Stored data —

>> Begin

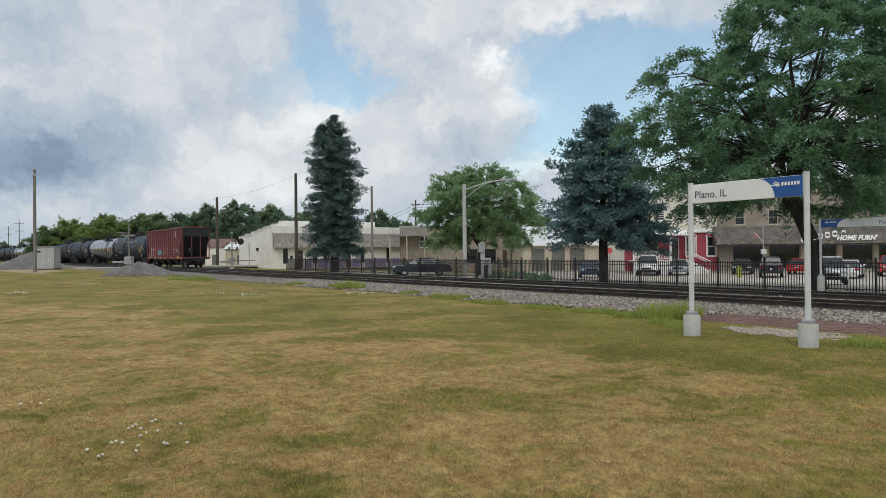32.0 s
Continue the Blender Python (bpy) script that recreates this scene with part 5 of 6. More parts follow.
def crossing_signal(at, label, arm=0.0):
    """Crossing mast with its pairs of lamps, hoods, cabinet and gate gear."""
    s = thing("crossing_signal", label, "crossing signal", "crossing signals", at=at)
    part("mast", Geo().tube((0, 0, 0), (0, 0, 4.6), 0.07, 10), GREY_POLE, s, smooth=True)
    part("base", Geo().cbox(-0.25, 0.25, -0.25, 0.25, 0, 0.25, 0.02), CONCRETE, s)
    part("bell", Geo().spin([(4.6, 0.14), (4.66, 0.16), (4.78, 0.05)], 12), GALV, s, smooth=True)
    for z, dx in ((3.35, 0.0), (2.75, 0.15)):
        bar = part("lamp_bar", Geo().tube((-0.55 + dx, 0, z), (0.55 + dx, 0, z), 0.035, 8), GALV, s)
        for k in (-0.5, 0.5):
            part("lamp", Geo().spin([(0, 0.15), (0.02, 0.15), (0.03, 0.10), (0.12, 0.08)], 16, pose(k + dx, -0.05, z, 90)).spin([(0.0, 0.10), (0.28, 0.09)], 12, pose(k + dx, -0.05, z + 0.02, 90)), GREY_POLE, bar, "grey hooded lamp")
    part("gate_box", Geo().cbox(-0.32, 0.32, -0.3, 0.3, 0.75, 1.45, 0.03), GALV, s, "grey gate machine box")
    part("counterweight", Geo().cbox(-1.5, -0.2, -0.22, -0.1, 0.85, 1.05, 0.02), GALV, s)
    if not arm:
        part("gate_arm", Geo().cbox(0.3, 3.0, -0.20, -0.15, 1.05, 1.16, 0.01), GREY_POLE, s, "weathered barrier arm")
        part("target", Geo().spin([(0, 0.42), (0.03, 0.42), (0.05, 0.2), (0.3, 0.16)], 20, pose(1.15, -0.1, 3.55, 90)), BLACK, s, "round black signal target", smooth=True)
        part("target_bracket", Geo().tube((0, 0, 3.4), (1.15, 0, 3.5), 0.04, 8), GALV, s)
    if arm:
        part("cantilever", Geo().tube((0, 0, 3.55), (arm, 0, 3.65), 0.05, 8).tube((0, 0, 3.2), (arm, 0, 3.45), 0.035, 8), GREY_POLE, s)
    return s


crossing_signal(pose(-70.5, 14.4, -0.05, 0, 0, 53), "grey crossing signal mast with hooded lamps and gate box", -1.0)
crossing_signal(pose(-92.8, 31.5, -0.4, 0, 0, 60), "grey crossing signal mast beyond the tracks", 0.0)


def signal_bungalow():
    b = thing("signal_cabinet", "large grey metal signal cabinet beside the gravel", "cabinet", at=pose(-91.2, 10.2, 0, 0, 0, 62))
    part("body", Geo().cbox(-0.96, 0.96, -0.9, 0.9, 0.12, 2.45, 0.02), CABINET, b)
    part("roof", Geo().cbox(-1.04, 1.04, -0.98, 0.98, 2.45, 2.56, 0.03), CABINET, b)
    part("skid", Geo().box(-1.05, 1.05, -0.8, 0.8, 0.0, 0.12), BLACK, b)
    d = part("door", Geo().cbox(-0.1, 0.85, -0.93, -0.905, 0.3, 2.3, 0.01), CABINET, b)
    part("handle", Geo().cbox(0.0, 0.06, -0.98, -0.93, 1.15, 1.4, 0.01), GALV, d)
    part("notice", Geo().box(0.3, 0.45, -0.938, -0.932, 0.95, 1.15), PAINT_W, d)
    part("vent", Geo().box(-0.85, -0.45, -0.912, -0.9, 1.9, 2.1), BLACK, b)


signal_bungalow()


def rail_box():
    """Switch gear by the fence: a pale tall box on a post, smaller boxes, a black bin."""
    b = thing("electric_cabinet", "pale grey electric cabinet and meter by the fence", "cabinet", at=pose(-41.5, 32.7, -0.42, 0, 0, 40))
    part("meter_post", Geo().cbox(-0.22, 0.06, -0.10, 0.10, 0.0, 2.65, 0.01), CABINET, b)
    part("cabinet_body", Geo().cbox(0.07, 0.52, -0.2, 0.2, 0.0, 1.5, 0.02), CABINET, b)
    part("meter", Geo().cbox(-0.35, 0.0, -0.2, -0.12, 1.9, 2.6, 0.02), GALV, b)
    part("bollard", Geo().tube((0.3, -0.7, 0), (0.3, -0.7, 1.0), 0.14, 12), BLACK, b)


rail_box()


def notice_sign(at, h, w, hh, mat, label):
    s = thing("street_sign", label, "street sign", "street signs", at=at)
    part("post", Geo().tube((0, 0, -0.2), (0, 0, h), 0.03, 8), GALV, s)
    part("plate", Geo().cbox(-w / 2, w / 2, -0.045, -0.032, h - hh, h, 0.004), mat, s)


notice_sign(in_town(-9.4, 79, -0.5), 2.1, 0.55, 0.7, PALE_POLE, "small grey sign on a post by the spruce")


def stop_sign(at, h, mat, label):
    s = thing("stop_sign", label, "street sign", "street signs", at=at)
    part("post", Geo().box(-0.025, 0.025, -0.02, 0.02, -0.2, h + 0.3), GALV, s)
    n = 8
    part("plate", Geo().prism([(0.30 * math.cos(math.pi * (k + 0.5) / 4), h + 0.30 * math.sin(math.pi * (k + 0.5) / 4)) for k in range(n)], -0.035, -0.028), mat, s)


stop_sign(in_town(-3.15, 76, -0.5), 1.85, GREY_POLE, "grey back of an eight-sided stop sign")
stop_sign(in_town(16.0, 70, -0.62), 2.15, PAINT_R, "red eight-sided stop sign beside the street")


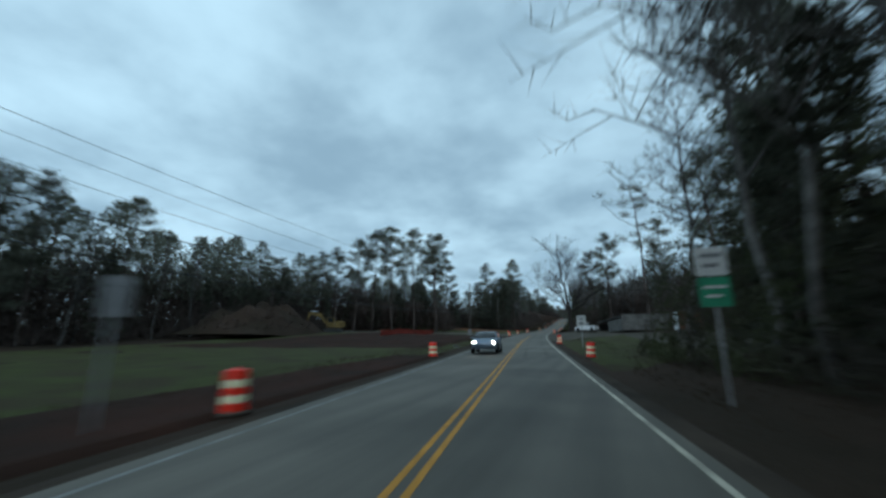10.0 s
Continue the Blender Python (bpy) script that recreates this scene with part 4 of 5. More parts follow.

>> End

Task description — Go back to the records above and write them out exactly, without the pictures.

Response to this task —
32.0 s
Continue the Blender Python (bpy) script that recreates this scene with part 5 of 6. More parts follow.
def crossing_signal(at, label, arm=0.0):
    """Crossing mast with its pairs of lamps, hoods, cabinet and gate gear."""
    s = thing("crossing_signal", label, "crossing signal", "crossing signals", at=at)
    part("mast", Geo().tube((0, 0, 0), (0, 0, 4.6), 0.07, 10), GREY_POLE, s, smooth=True)
    part("base", Geo().cbox(-0.25, 0.25, -0.25, 0.25, 0, 0.25, 0.02), CONCRETE, s)
    part("bell", Geo().spin([(4.6, 0.14), (4.66, 0.16), (4.78, 0.05)], 12), GALV, s, smooth=True)
    for z, dx in ((3.35, 0.0), (2.75, 0.15)):
        bar = part("lamp_bar", Geo().tube((-0.55 + dx, 0, z), (0.55 + dx, 0, z), 0.035, 8), GALV, s)
        for k in (-0.5, 0.5):
            part("lamp", Geo().spin([(0, 0.15), (0.02, 0.15), (0.03, 0.10), (0.12, 0.08)], 16, pose(k + dx, -0.05, z, 90)).spin([(0.0, 0.10), (0.28, 0.09)], 12, pose(k + dx, -0.05, z + 0.02, 90)), GREY_POLE, bar, "grey hooded lamp")
    part("gate_box", Geo().cbox(-0.32, 0.32, -0.3, 0.3, 0.75, 1.45, 0.03), GALV, s, "grey gate machine box")
    part("counterweight", Geo().cbox(-1.5, -0.2, -0.22, -0.1, 0.85, 1.05, 0.02), GALV, s)
    if not arm:
        part("gate_arm", Geo().cbox(0.3, 3.0, -0.20, -0.15, 1.05, 1.16, 0.01), GREY_POLE, s, "weathered barrier arm")
        part("target", Geo().spin([(0, 0.42), (0.03, 0.42), (0.05, 0.2), (0.3, 0.16)], 20, pose(1.15, -0.1, 3.55, 90)), BLACK, s, "round black signal target", smooth=True)
        part("target_bracket", Geo().tube((0, 0, 3.4), (1.15, 0, 3.5), 0.04, 8), GALV, s)
    if arm:
        part("cantilever", Geo().tube((0, 0, 3.55), (arm, 0, 3.65), 0.05, 8).tube((0, 0, 3.2), (arm, 0, 3.45), 0.035, 8), GREY_POLE, s)
    return s


crossing_signal(pose(-70.5, 14.4, -0.05, 0, 0, 53), "grey crossing signal mast with hooded lamps and gate box", -1.0)
crossing_signal(pose(-92.8, 31.5, -0.4, 0, 0, 60), "grey crossing signal mast beyond the tracks", 0.0)


def signal_bungalow():
    b = thing("signal_cabinet", "large grey metal signal cabinet beside the gravel", "cabinet", at=pose(-91.2, 10.2, 0, 0, 0, 62))
    part("body", Geo().cbox(-0.96, 0.96, -0.9, 0.9, 0.12, 2.45, 0.02), CABINET, b)
    part("roof", Geo().cbox(-1.04, 1.04, -0.98, 0.98, 2.45, 2.56, 0.03), CABINET, b)
    part("skid", Geo().box(-1.05, 1.05, -0.8, 0.8, 0.0, 0.12), BLACK, b)
    d = part("door", Geo().cbox(-0.1, 0.85, -0.93, -0.905, 0.3, 2.3, 0.01), CABINET, b)
    part("handle", Geo().cbox(0.0, 0.06, -0.98, -0.93, 1.15, 1.4, 0.01), GALV, d)
    part("notice", Geo().box(0.3, 0.45, -0.938, -0.932, 0.95, 1.15), PAINT_W, d)
    part("vent", Geo().box(-0.85, -0.45, -0.912, -0.9, 1.9, 2.1), BLACK, b)


signal_bungalow()


def rail_box():
    """Switch gear by the fence: a pale tall box on a post, smaller boxes, a black bin."""
    b = thing("electric_cabinet", "pale grey electric cabinet and meter by the fence", "cabinet", at=pose(-41.5, 32.7, -0.42, 0, 0, 40))
    part("meter_post", Geo().cbox(-0.22, 0.06, -0.10, 0.10, 0.0, 2.65, 0.01), CABINET, b)
    part("cabinet_body", Geo().cbox(0.07, 0.52, -0.2, 0.2, 0.0, 1.5, 0.02), CABINET, b)
    part("meter", Geo().cbox(-0.35, 0.0, -0.2, -0.12, 1.9, 2.6, 0.02), GALV, b)
    part("bollard", Geo().tube((0.3, -0.7, 0), (0.3, -0.7, 1.0), 0.14, 12), BLACK, b)


rail_box()


def notice_sign(at, h, w, hh, mat, label):
    s = thing("street_sign", label, "street sign", "street signs", at=at)
    part("post", Geo().tube((0, 0, -0.2), (0, 0, h), 0.03, 8), GALV, s)
    part("plate", Geo().cbox(-w / 2, w / 2, -0.045, -0.032, h - hh, h, 0.004), mat, s)


notice_sign(in_town(-9.4, 79, -0.5), 2.1, 0.55, 0.7, PALE_POLE, "small grey sign on a post by the spruce")


def stop_sign(at, h, mat, label):
    s = thing("stop_sign", label, "street sign", "street signs", at=at)
    part("post", Geo().box(-0.025, 0.025, -0.02, 0.02, -0.2, h + 0.3), GALV, s)
    n = 8
    part("plate", Geo().prism([(0.30 * math.cos(math.pi * (k + 0.5) / 4), h + 0.30 * math.sin(math.pi * (k + 0.5) / 4)) for k in range(n)], -0.035, -0.028), mat, s)


stop_sign(in_town(-3.15, 76, -0.5), 1.85, GREY_POLE, "grey back of an eight-sided stop sign")
stop_sign(in_town(16.0, 70, -0.62), 2.15, PAINT_R, "red eight-sided stop sign beside the street")


10.0 s
Continue the Blender Python (bpy) script that recreates this scene with part 4 of 5. More parts follow.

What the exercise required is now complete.